> _Data provided_:
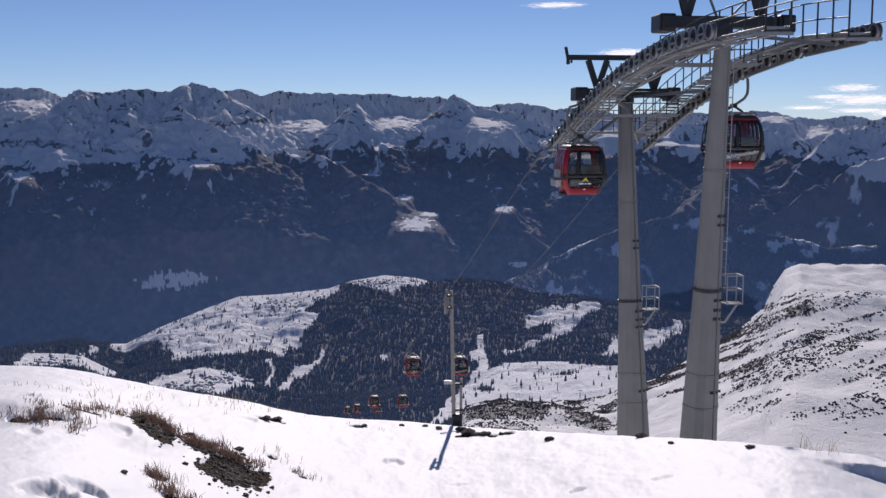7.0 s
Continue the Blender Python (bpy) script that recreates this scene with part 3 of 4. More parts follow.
def plant_woods():
    n = 125000
    az = np.random.uniform(-25, 25, n)
    r = np.sqrt(np.random.uniform(800 ** 2, 3060 ** 2, n))
    x, y = polar(az, r)
    z = far_height(az, r)
    c = valley_cover(az, r, x, y, z) + np.random.uniform(-0.25, 0.25, n)
    keep = (c > 0.62) | ((c > 0.28) & (np.random.uniform(0, 1, n) < 0.10))
    ra = np.random.uniform(0.6, 1.15, n) * np.interp(r, [900, 1600, 2600, 3000], [7.5, 9, 8, 8])
    places = np.stack([x, y, z - 0.4], -1)[keep]
    sizes = np.stack([ra * 0.42, ra], -1)[keep]
    # small clumps that stand free on the open run
    for a, e, w, h, count in ((1.71, -14.34, 0.50, 0.10, 90), (6.02, -13.57, 0.80, 0.14, 60), (3.84, -15.07, 0.50, 0.06, 40), (2.41, -15.52, 0.90, 0.08, 60)):
        ca = np.random.normal(a, w * 0.5, count)
        cr = np.array([far_range(b, random.gauss(e, h * 0.5)) for b in ca])
        cx, cy = polar(ca, cr)
        tall = np.random.uniform(3.0, 6.5, count)
        places = np.concatenate([places, np.stack([cx, cy, far_height(ca, cr) - 0.4], -1)])
        sizes = np.concatenate([sizes, np.stack([tall * 0.45, tall], -1)])
    v, f = spruce_shape()
    scattered("woods", places, sizes, v, f, "conifer", "dense dark spruce forest dusted with snow", "forest")


def plant_shrubs():
    n = 330000
    az = np.random.uniform(-1.5, 26, n)
    r = np.sqrt(np.random.uniform(130 ** 2, 640 ** 2, n))
    x, y = polar(az, r)
    z = far_height(az, r)
    c = hill_cover(az, r, x, y, z)
    keep = np.random.uniform(0.02, 1.0, n) < c ** 1.7 * 0.9
    h = np.random.uniform(0.25, 1.0, n) * np.interp(r, [130, 640], [0.36, 0.86])
    places = np.stack([x, y, z - 0.1], -1)[keep]
    sizes = np.stack([h * 1.25, h], -1)[keep]
    v, f = shrub_shape()
    scattered("shrubs", places, sizes, v, f, "shrub", "low dark dwarf pine shrubs poking through snow", "shrubs")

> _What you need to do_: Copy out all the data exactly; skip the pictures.

> _Exercise answer_:
7.0 s
Continue the Blender Python (bpy) script that recreates this scene with part 3 of 4. More parts follow.
def plant_woods():
    n = 125000
    az = np.random.uniform(-25, 25, n)
    r = np.sqrt(np.random.uniform(800 ** 2, 3060 ** 2, n))
    x, y = polar(az, r)
    z = far_height(az, r)
    c = valley_cover(az, r, x, y, z) + np.random.uniform(-0.25, 0.25, n)
    keep = (c > 0.62) | ((c > 0.28) & (np.random.uniform(0, 1, n) < 0.10))
    ra = np.random.uniform(0.6, 1.15, n) * np.interp(r, [900, 1600, 2600, 3000], [7.5, 9, 8, 8])
    places = np.stack([x, y, z - 0.4], -1)[keep]
    sizes = np.stack([ra * 0.42, ra], -1)[keep]
    # small clumps that stand free on the open run
    for a, e, w, h, count in ((1.71, -14.34, 0.50, 0.10, 90), (6.02, -13.57, 0.80, 0.14, 60), (3.84, -15.07, 0.50, 0.06, 40), (2.41, -15.52, 0.90, 0.08, 60)):
        ca = np.random.normal(a, w * 0.5, count)
        cr = np.array([far_range(b, random.gauss(e, h * 0.5)) for b in ca])
        cx, cy = polar(ca, cr)
        tall = np.random.uniform(3.0, 6.5, count)
        places = np.concatenate([places, np.stack([cx, cy, far_height(ca, cr) - 0.4], -1)])
        sizes = np.concatenate([sizes, np.stack([tall * 0.45, tall], -1)])
    v, f = spruce_shape()
    scattered("woods", places, sizes, v, f, "conifer", "dense dark spruce forest dusted with snow", "forest")


def plant_shrubs():
    n = 330000
    az = np.random.uniform(-1.5, 26, n)
    r = np.sqrt(np.random.uniform(130 ** 2, 640 ** 2, n))
    x, y = polar(az, r)
    z = far_height(az, r)
    c = hill_cover(az, r, x, y, z)
    keep = np.random.uniform(0.02, 1.0, n) < c ** 1.7 * 0.9
    h = np.random.uniform(0.25, 1.0, n) * np.interp(r, [130, 640], [0.36, 0.86])
    places = np.stack([x, y, z - 0.1], -1)[keep]
    sizes = np.stack([h * 1.25, h], -1)[keep]
    v, f = shrub_shape()
    scattered("shrubs", places, sizes, v, f, "shrub", "low dark dwarf pine shrubs poking through snow", "shrubs")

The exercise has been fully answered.